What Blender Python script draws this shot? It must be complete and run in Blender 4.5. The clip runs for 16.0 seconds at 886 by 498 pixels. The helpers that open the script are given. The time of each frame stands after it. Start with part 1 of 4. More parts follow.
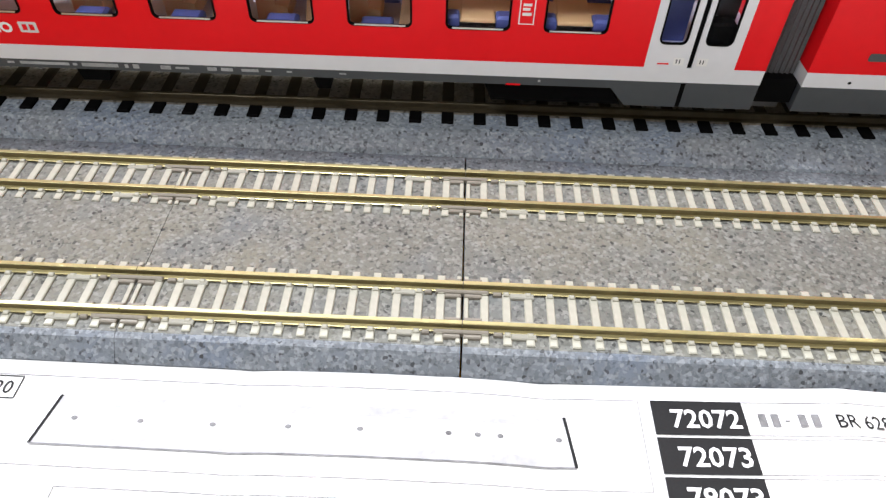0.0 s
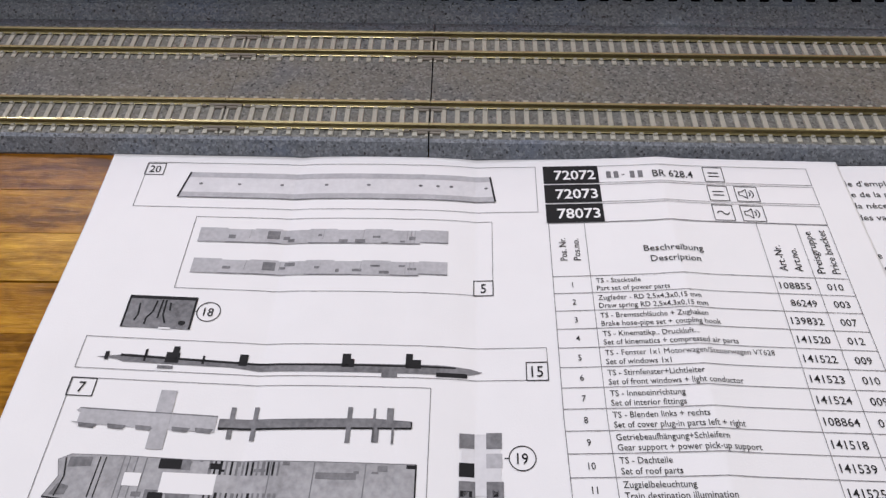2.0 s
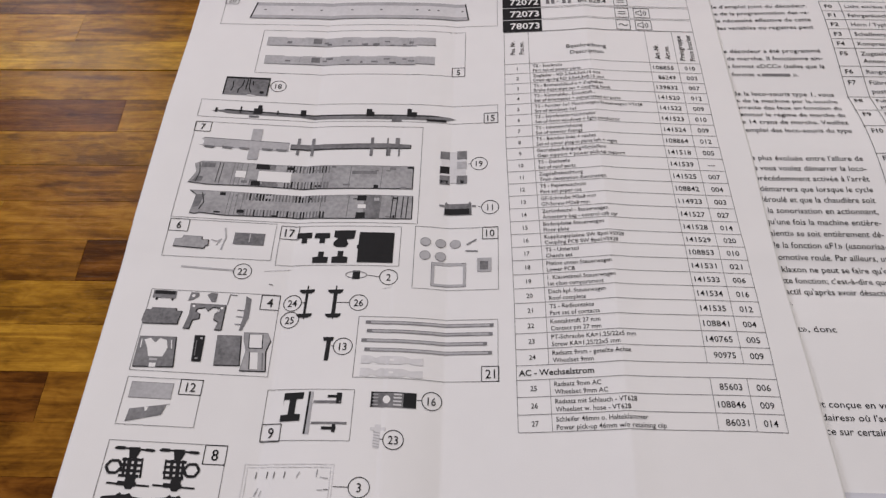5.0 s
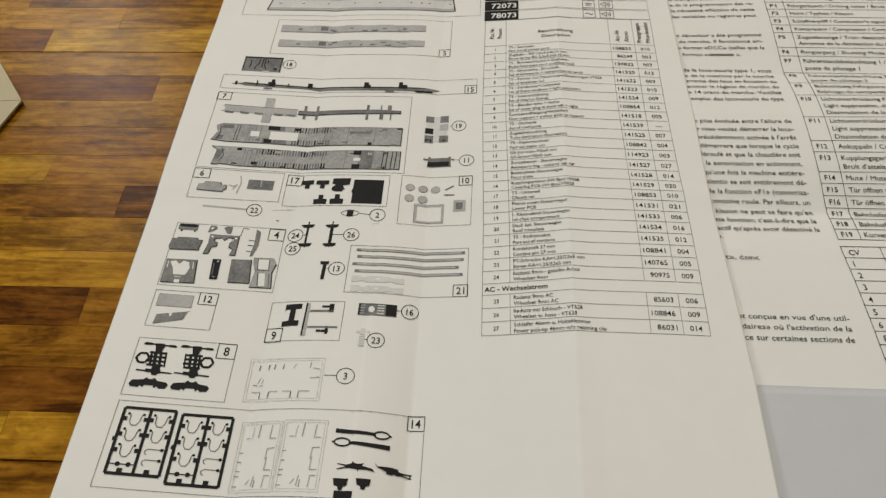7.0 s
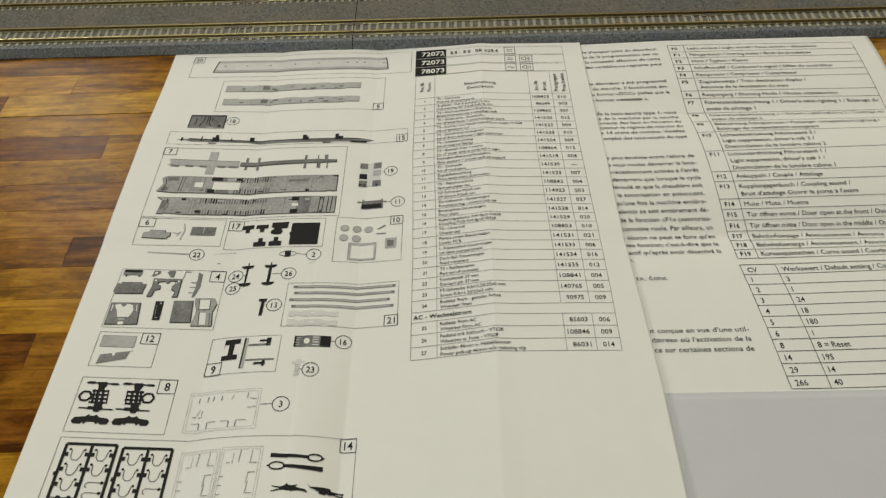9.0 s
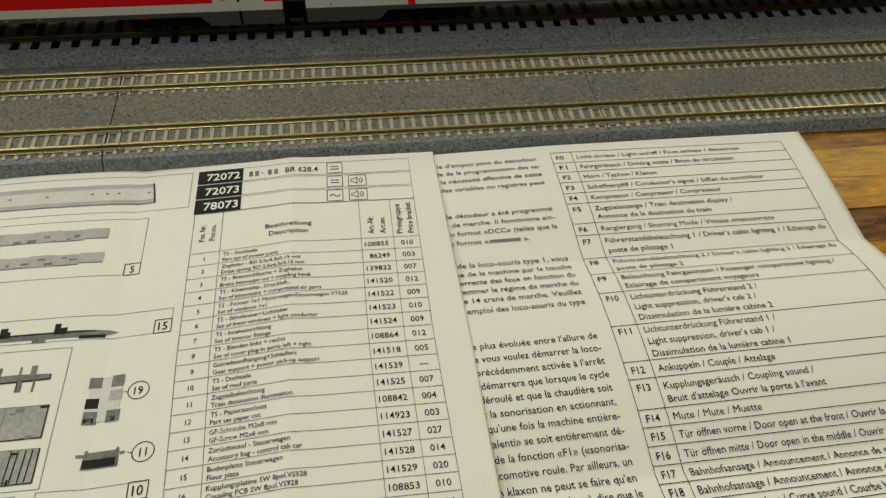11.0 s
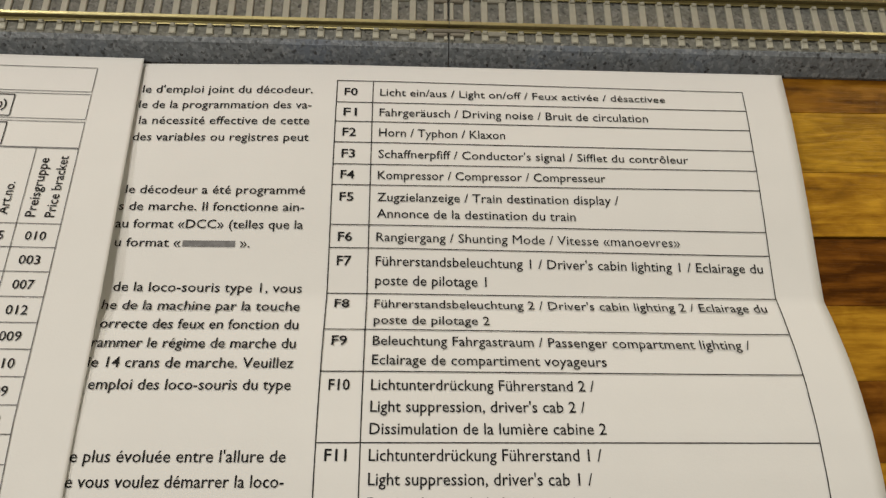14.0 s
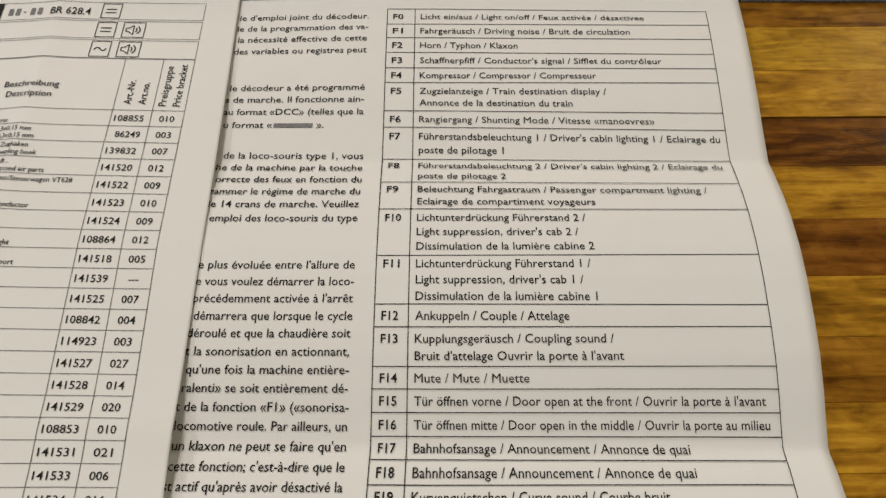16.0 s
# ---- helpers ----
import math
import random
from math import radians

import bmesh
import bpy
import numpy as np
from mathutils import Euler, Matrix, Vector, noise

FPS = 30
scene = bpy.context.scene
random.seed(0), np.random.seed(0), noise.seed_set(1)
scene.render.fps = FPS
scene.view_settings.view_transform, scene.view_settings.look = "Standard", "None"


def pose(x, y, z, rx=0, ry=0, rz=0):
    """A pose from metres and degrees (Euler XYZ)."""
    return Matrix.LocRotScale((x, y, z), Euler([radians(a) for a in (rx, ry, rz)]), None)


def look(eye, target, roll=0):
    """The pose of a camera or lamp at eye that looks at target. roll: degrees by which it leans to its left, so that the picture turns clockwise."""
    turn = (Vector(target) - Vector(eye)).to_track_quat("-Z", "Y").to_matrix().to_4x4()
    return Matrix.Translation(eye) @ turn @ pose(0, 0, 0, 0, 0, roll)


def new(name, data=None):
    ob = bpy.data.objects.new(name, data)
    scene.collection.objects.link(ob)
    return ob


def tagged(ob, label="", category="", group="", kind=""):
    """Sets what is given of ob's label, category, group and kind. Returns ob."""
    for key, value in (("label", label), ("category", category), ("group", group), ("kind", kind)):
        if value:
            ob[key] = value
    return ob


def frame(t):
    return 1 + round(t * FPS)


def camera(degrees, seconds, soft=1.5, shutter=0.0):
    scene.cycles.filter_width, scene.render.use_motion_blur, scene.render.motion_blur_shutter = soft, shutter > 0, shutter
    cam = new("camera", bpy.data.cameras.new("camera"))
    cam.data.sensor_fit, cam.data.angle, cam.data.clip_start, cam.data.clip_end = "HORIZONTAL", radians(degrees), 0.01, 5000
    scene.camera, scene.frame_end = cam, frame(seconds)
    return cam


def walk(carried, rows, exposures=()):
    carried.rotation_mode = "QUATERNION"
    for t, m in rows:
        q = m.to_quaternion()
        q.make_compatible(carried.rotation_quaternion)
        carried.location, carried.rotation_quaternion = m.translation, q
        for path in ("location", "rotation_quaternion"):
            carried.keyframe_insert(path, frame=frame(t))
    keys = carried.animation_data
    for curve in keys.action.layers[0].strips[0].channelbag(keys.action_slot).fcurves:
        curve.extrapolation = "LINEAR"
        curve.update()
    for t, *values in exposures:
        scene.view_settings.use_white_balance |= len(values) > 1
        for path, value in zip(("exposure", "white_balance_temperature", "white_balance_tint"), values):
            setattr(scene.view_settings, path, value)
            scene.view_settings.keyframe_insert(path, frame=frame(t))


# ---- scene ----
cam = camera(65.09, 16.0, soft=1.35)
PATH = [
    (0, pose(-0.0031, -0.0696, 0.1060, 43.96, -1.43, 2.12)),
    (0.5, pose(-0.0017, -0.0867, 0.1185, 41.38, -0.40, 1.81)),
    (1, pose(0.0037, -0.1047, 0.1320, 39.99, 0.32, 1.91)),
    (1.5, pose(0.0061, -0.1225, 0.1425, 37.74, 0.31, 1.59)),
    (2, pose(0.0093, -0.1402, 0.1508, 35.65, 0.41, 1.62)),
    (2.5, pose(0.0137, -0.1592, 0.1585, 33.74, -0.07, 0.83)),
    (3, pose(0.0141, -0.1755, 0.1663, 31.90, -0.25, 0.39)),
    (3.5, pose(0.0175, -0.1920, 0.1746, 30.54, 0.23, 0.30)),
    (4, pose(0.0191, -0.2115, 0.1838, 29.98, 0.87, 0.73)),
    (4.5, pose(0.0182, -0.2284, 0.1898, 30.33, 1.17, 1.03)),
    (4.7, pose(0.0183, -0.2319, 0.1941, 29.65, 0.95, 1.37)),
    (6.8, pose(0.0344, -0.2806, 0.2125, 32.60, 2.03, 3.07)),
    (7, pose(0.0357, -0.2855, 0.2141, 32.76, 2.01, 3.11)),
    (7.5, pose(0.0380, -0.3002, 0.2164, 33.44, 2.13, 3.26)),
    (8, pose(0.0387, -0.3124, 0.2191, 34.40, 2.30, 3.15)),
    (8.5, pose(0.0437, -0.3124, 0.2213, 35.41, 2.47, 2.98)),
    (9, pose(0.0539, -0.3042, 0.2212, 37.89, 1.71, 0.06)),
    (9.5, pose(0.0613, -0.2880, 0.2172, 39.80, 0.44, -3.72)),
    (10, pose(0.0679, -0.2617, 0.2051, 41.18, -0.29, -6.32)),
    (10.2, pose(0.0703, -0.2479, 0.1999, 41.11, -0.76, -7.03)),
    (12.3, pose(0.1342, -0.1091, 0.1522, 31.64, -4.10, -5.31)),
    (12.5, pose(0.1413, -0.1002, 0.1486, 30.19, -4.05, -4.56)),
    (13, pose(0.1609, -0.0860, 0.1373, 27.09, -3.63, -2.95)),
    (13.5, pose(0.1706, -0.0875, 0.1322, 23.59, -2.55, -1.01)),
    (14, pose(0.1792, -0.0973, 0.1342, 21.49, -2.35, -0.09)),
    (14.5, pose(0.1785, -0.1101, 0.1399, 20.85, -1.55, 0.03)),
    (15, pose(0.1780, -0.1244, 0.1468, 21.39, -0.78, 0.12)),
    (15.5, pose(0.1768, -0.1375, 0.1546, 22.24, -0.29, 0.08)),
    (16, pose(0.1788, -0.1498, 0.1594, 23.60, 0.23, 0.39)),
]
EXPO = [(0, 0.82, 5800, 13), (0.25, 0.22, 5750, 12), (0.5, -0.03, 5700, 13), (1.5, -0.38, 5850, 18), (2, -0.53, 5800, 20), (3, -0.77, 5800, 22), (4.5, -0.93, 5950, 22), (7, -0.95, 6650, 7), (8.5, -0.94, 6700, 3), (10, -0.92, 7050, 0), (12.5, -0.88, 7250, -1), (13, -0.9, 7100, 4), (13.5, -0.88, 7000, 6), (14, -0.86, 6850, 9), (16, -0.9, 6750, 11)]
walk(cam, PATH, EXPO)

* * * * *

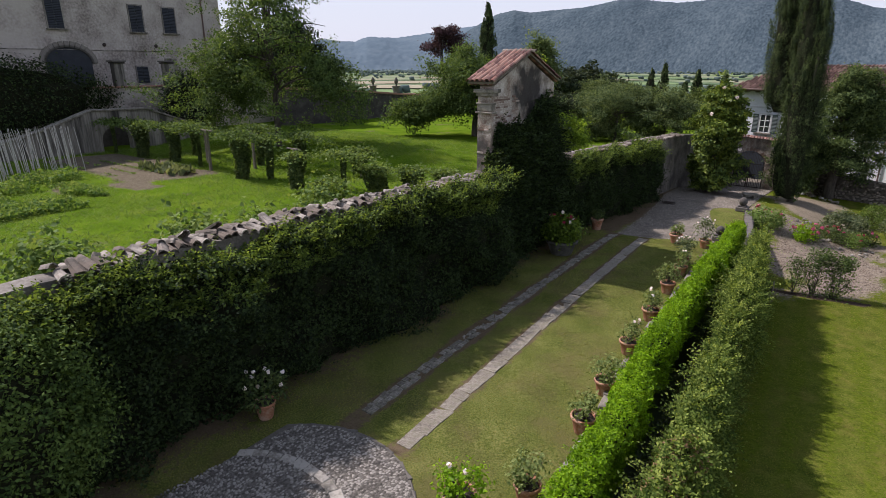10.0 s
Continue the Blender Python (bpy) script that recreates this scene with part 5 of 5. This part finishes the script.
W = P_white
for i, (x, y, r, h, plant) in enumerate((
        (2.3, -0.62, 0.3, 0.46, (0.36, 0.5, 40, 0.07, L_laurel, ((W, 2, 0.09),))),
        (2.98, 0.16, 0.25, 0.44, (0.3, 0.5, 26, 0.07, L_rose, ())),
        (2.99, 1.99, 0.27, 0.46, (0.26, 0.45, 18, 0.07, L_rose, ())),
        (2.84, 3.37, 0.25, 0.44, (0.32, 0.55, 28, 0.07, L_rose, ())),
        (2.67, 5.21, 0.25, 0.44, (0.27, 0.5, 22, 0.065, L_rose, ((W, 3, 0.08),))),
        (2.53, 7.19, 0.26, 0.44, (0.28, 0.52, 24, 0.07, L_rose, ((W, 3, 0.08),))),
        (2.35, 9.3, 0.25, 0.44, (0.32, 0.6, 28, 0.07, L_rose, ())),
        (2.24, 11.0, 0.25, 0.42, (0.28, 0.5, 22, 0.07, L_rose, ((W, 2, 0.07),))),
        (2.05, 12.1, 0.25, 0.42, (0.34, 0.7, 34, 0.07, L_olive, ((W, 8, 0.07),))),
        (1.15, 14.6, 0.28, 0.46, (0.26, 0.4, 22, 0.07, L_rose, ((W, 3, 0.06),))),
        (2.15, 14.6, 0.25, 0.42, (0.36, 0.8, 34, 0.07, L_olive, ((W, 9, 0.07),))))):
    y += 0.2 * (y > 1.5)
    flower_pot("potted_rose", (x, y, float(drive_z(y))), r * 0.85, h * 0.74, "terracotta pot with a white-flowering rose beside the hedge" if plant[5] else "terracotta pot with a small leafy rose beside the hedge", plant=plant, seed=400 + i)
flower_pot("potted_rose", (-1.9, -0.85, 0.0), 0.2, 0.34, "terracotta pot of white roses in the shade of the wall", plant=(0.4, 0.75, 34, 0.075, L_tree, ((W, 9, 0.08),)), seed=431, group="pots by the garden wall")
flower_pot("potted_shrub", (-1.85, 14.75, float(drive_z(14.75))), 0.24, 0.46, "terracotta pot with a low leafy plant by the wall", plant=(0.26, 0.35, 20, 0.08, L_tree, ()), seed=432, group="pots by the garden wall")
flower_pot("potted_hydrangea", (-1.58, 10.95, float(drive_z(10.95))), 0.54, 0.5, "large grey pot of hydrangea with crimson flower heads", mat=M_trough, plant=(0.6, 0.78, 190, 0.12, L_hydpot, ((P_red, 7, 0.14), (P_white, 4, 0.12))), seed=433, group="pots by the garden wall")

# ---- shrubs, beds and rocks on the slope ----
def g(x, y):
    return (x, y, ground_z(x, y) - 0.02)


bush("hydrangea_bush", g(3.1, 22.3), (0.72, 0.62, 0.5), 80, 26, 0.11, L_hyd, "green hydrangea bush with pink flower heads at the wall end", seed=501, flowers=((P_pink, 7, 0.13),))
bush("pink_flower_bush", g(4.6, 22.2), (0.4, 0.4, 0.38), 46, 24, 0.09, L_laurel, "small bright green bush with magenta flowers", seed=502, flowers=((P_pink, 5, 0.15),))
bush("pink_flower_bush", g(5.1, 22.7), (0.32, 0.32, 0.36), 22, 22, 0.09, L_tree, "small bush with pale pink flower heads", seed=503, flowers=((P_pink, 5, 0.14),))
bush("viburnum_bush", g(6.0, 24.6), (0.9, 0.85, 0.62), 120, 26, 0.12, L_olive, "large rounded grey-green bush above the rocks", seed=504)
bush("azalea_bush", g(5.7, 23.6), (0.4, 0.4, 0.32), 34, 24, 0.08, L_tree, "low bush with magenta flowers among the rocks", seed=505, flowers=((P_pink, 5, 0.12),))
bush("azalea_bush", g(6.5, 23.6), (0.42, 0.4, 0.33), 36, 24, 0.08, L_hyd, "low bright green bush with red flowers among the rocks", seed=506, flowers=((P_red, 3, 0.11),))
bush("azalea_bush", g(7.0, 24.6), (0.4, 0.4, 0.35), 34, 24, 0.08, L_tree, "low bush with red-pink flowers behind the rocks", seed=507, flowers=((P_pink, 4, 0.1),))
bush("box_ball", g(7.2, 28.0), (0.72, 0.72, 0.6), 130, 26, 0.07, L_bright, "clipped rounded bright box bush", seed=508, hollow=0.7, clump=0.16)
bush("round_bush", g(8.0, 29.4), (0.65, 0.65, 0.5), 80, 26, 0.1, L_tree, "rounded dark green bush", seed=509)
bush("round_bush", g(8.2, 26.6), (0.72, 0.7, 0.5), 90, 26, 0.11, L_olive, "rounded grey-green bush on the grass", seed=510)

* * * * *

## What this task involves
Take the lines above starting at the one containing "What Blender Python" and ending at the one containing "radians(degrees), 0.01, 5000", and print them again exactly, without pictures.

## Exercise answer
What Blender Python script draws this shot? It must be complete and run in Blender 4.5. The clip runs for 16.0 seconds at 886 by 498 pixels. The helpers that open the script are given. The time of each frame stands after it. Start with part 1 of 4. More parts follow.
0.0 s
2.0 s
5.0 s
7.0 s
9.0 s
11.0 s
14.0 s
16.0 s
# ---- helpers ----
import math
import random
from math import radians

import bmesh
import bpy
import numpy as np
from mathutils import Euler, Matrix, Vector, noise

FPS = 30
scene = bpy.context.scene
random.seed(0), np.random.seed(0), noise.seed_set(1)
scene.render.fps = FPS
scene.view_settings.view_transform, scene.view_settings.look = "Standard", "None"


def pose(x, y, z, rx=0, ry=0, rz=0):
    """A pose from metres and degrees (Euler XYZ)."""
    return Matrix.LocRotScale((x, y, z), Euler([radians(a) for a in (rx, ry, rz)]), None)


def look(eye, target, roll=0):
    """The pose of a camera or lamp at eye that looks at target. roll: degrees by which it leans to its left, so that the picture turns clockwise."""
    turn = (Vector(target) - Vector(eye)).to_track_quat("-Z", "Y").to_matrix().to_4x4()
    return Matrix.Translation(eye) @ turn @ pose(0, 0, 0, 0, 0, roll)


def new(name, data=None):
    ob = bpy.data.objects.new(name, data)
    scene.collection.objects.link(ob)
    return ob


def tagged(ob, label="", category="", group="", kind=""):
    """Sets what is given of ob's label, category, group and kind. Returns ob."""
    for key, value in (("label", label), ("category", category), ("group", group), ("kind", kind)):
        if value:
            ob[key] = value
    return ob


def frame(t):
    return 1 + round(t * FPS)


def camera(degrees, seconds, soft=1.5, shutter=0.0):
    scene.cycles.filter_width, scene.render.use_motion_blur, scene.render.motion_blur_shutter = soft, shutter > 0, shutter
    cam = new("camera", bpy.data.cameras.new("camera"))
    cam.data.sensor_fit, cam.data.angle, cam.data.clip_start, cam.data.clip_end = "HORIZONTAL", radians(degrees), 0.01, 5000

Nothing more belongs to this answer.